Here's what we learned from Dallas' win over Seattle:
- Cowboys quarterback Dak Prescott effectively answered any question on whether he can handle the spotlight. With a defensive slugfest leaving the game in doubt, Prescott came up big in the closing minutes of the fourth quarter, scampering up the middle for a 16-yard gain on third-and-14 from the Seahawks' 17-yard line. Prescott then punched it from the 1 on the next play to give the Cowboys a 24-14 edge with 2:08 left in the game. The Seahawks didn't help themselves on that drive, though, as two pass interference penalties on third down helped extend Dallas' march down the field. But it was Prescott who placed the icing on the cake with a gutsy performance. In addition to scoring the game-winning touchdown, Prescott completed 22 of 33 passes for 226 yards and a touchdown with an interception. He added 29 yards rushing on six carries to help the Cowboys move on to the NFC Divisional Round of the playoffs, their opponent to be determined by Sunday's clash between the Philadelphia Eagles and Chicago Bears.
- Prescott didn't do it alone on offense, of course, as running back Ezekiel Elliott and wide receiver Amari Cooper also came through with big individual performances. Elliott gashed the NFL's No. 13 run defense with 137 yards and a touchdown on 26 attempts, averaging 5.2 yards per carry. Cooper, the Cowboys' prized midseason acquisition from the Oakland Raiders, turned in a 106-yard receiving output on seven catches, averaging a healthy 15.1 yards per catch. With Prescott, Elliott and Cooper, the Cowboys have a modern version of The Triplets and are good enough offensively to cause headaches for any opponent in the postseason.
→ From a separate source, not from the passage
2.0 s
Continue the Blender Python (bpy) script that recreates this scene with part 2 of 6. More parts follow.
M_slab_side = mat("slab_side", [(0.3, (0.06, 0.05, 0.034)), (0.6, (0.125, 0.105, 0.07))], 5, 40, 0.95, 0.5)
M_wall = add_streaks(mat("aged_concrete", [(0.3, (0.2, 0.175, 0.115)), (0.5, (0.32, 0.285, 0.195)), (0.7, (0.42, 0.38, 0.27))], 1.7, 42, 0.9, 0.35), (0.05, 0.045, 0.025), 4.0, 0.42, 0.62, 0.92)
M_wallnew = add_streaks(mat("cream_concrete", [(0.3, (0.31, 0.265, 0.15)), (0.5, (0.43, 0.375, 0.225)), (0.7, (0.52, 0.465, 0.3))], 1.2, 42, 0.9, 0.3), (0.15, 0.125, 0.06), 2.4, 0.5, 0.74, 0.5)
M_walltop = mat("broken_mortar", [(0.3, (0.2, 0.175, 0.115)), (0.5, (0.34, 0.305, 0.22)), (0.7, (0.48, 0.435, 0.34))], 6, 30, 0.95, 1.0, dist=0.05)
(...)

- The Cowboys' defense proved to be the most consistent unit on the team throughout the season and it once again stepped to the plate in a game of strength against strength. The Seahawks' rushing attack finished the regular season ranked first in the NFL (160 yards per game) and squared off in a heavyweight fight against the Cowboys' fifth-ranked run defense, which is anchored by linebackers Jaylon Smith and rookie Leighton Vander Esch. The Dallas defenders beat Seattle to the punch early and often in the game, and provided the knockout blow by holding Seattle's vaunted ground game to a mere 73 yards. Seahawks running back Chris Carson, who rushed for 102 yards against the Cowboys in Week 3, found the going tough Saturday. The Cowboys defense swarmed the line of scrimmage, limiting Carson to 20 yards rushing on 13 carries. Vander Esch finished the game with a team-high 10 tackles, while Smith chipped in with seven stops.
- Despite the ground game struggling, Seattle attempted to stay true to its identity by running the football throughout the contest. It came at a cost, though, as six of the Seahawks' 12 possessions resulted in three-and-outs, including the team's first three possessions. The Seahawks would finish the game with a miserable third-down conversion rate, going 2 of 13 (15 percent), which contributed to Dallas dominating time of possession (34:50-25:10).
- Quarterback Russell Wilson gave the Seahawks a short-lived 14-10 lead in the third quarter on a 4-yard touchdown run, but the team's inability to loosen up the Cowboys' defense with the passing game contributed to the loss. Seattle appeared allergic to take consistent shots down the field, even with defenders creeping to the line of scrimmage. Wilson finished the game completing 18 of 27 passes for 233 yards and a touchdown. The score and 75 of the passing yards, however, came on the Seahawks' final possession and with the team in desperation mode. Wilson's favorite target was wide receiver Tyler Lockett, who caught four passes for 120 yards, including a 53-yard catch on Seattle's last drive.